I need your assistance. On the 22 November 2017 I bought 35 pallets of paving bricks from a building supplies company. On the 4th December 2017 we realized that we had overestimated and had 9 pallets remaining and I contacted the supplier to arrange for a return and they flatly refuse to take the pavers and refund.
Where can I seek redress?
You don’t have a right to change your mind and I don’t believe that you have any right to return the goods in this situation. You bought them in good faith and the supplier sold them in good faith. So long as the goods are “of merchantable quality” and there was no deception by the supplier then the deal is concluded. It’s only if the goods fail to be “of merchantable quality” that you have a right to redress, normally one of the three Rs: a refund, replacement or repair. If the bricks you bought had been poorly made, weren’t made in accordance with a standard the supplier had quoted or had been the wrong size or colour then you could have demanded redress but that wasn’t the case here, was it?
Think of it from the supplier’s point of view. Did they do anything wrong? I don’t believe so. They sold you the bricks and you effectively changed your mind about the quantity you wanted. They now have to shoulder the cost of restocking them, updating their systems and checking the bricks you want to return aren’t damaged in any way.
Of course, there are some suppliers who permit a customer to return unused products that are still in perfect condition but that’s a luxury, not a right.
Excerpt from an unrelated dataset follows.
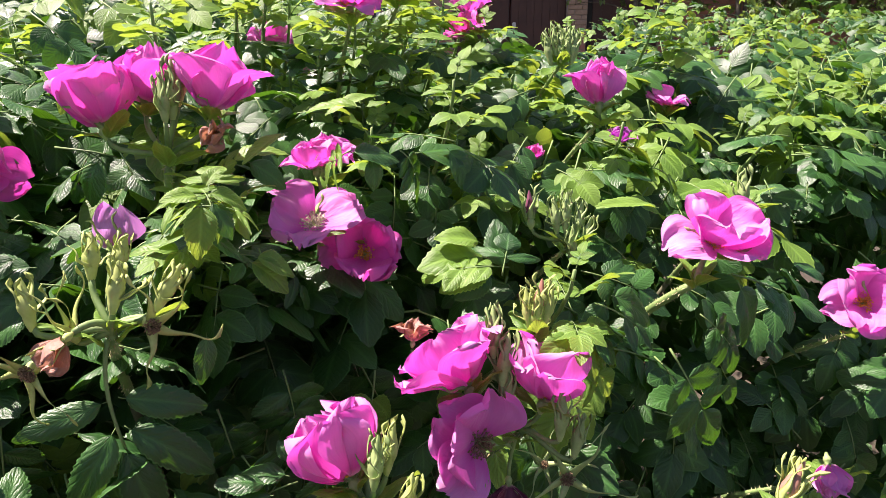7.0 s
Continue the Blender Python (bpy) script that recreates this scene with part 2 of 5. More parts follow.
def tube(verts, faces, path, r0, r1, sides=6):
    """A tapered, closed tube along a list of points."""
    k, n = len(verts), len(path)
    path = [Vector(p) for p in path]
    side = Vector((1, 0.2, 0.1))
    for i, p in enumerate(path):
        d = (path[min(i + 1, n - 1)] - path[max(i - 1, 0)]).normalized()
        side = (side - d * side.dot(d)).normalized()
        up = d.cross(side)
        r = r0 + (r1 - r0) * i / (n - 1)
        for j in range(sides):
            a = 2 * math.pi * j / sides
            verts.append(p + (side * math.cos(a) + up * math.sin(a)) * r)
    for i in range(n - 1):
        for j in range(sides):
            a, b = k + i * sides + j, k + i * sides + (j + 1) % sides
            faces.append((a, b, b + sides, a + sides))
    faces.append(tuple(k + j for j in reversed(range(sides))))
    faces.append(tuple(k + (n - 1) * sides + j for j in range(sides)))


def bend(a, b, c, d, n):
    """Points on a Bezier curve."""
    a, b, c, d = (Vector(v) for v in (a, b, c, d))
    out = []
    for i in range(n):
        t = i / (n - 1)
        out.append(a * (1 - t) ** 3 + b * 3 * t * (1 - t) ** 2 + c * 3 * t * t * (1 - t) + d * t**3)
    return out


def lathe(verts, faces, profile, sides=10):
    k = len(verts)
    for r, z in profile:
        for j in range(sides):
            a = 2 * math.pi * j / sides
            verts.append(Vector((r * math.cos(a), r * math.sin(a), z)))
    for i in range(len(profile) - 1):
        for j in range(sides):
            a, b = k + i * sides + j, k + i * sides + (j + 1) % sides
            faces.append((a, b, b + sides, a + sides))


def frame_of(at, along, normal, sx=1.0, sy=1.0, sz=1.0):
    """A matrix whose y runs along, whose z is near the normal."""
    y = Vector(along).normalized()
    z = Vector(normal)
    z = z - y * z.dot(y)
    z = z.normalized() if z.length > 1e-4 else y.orthogonal().normalized()
    x = y.cross(z)
    m = Matrix((x, y, z)).transposed().to_4x4() @ Matrix.Diagonal((sx, sy, sz, 1))
    m.translation = Vector(at)
    return m


def axis_frame(at, up, spin=0.0, s=1.0):
    """A matrix whose z points along up."""
    q = Vector((0, 0, 1)).rotation_difference(Vector(up).normalized())
    return Matrix.Translation(at) @ q.to_matrix().to_4x4() @ pose(0, 0, 0, 0, 0, spin) @ Matrix.Scale(s, 4)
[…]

Unless they agreed to accept returns when you bought the bricks… Did they?
My car doesn’t work!
I truly need your help or maybe advice will do. I sent some guy to go buy me a Japanese car in Durban. The car came and we received it on Thursday last week we found out that the radio was not working (fine we let it go) and one tyre had a puncture. We decided to buy all four new tyres. The car was registered on the 24th now on Saturday when I wanted to go out the car refused to lock all doors, the back windows are not working. So it is just here of no use to me coz the guy said they is no way they can help me. I wanted to ask if maybe there is a way I fight this or its my loss. Thank you.
I know that if I was in your position I’d want to fight this one. I understand that when you buy a second-hand car, particularly if it’s an import from a faraway country, things can be a little unpredictable. The obvious difference is that if you buy a second-hand car from a dealer here in Botswana you can test-drive it, ask some serious questions about its history and get your friend the mechanic to check it out for you. Then you can make a rational decision based on evidence.
It’s obviously very different with an imported car. You can’t sit in it, examine it or drive it. It’s much more of a gamble. That’s why it’s incredibly important when you buy a car from overseas that you get a really watertight agreement with the importer that protects your interests. That agreement must describe the condition of the car in some detail. If things go wrong you can then insist on the importer giving you what you paid for.
Your case depends entirely on what was in YOUR sale agreement. Did it say that the car was sold “as is” or “voetstoots”? If so then you might be in trouble. Otherwise I suggest you complain in writing to the dealer and give him something like 7 days to come up with some sort of solution. In your letter mention the obligation he had to offer you a vehicle that was “of merchantable quality”, a test this vehicle clearly fails. If he doesn’t cooperate then take your case to the Consumer Protection Unit and ask them to flex their muscles!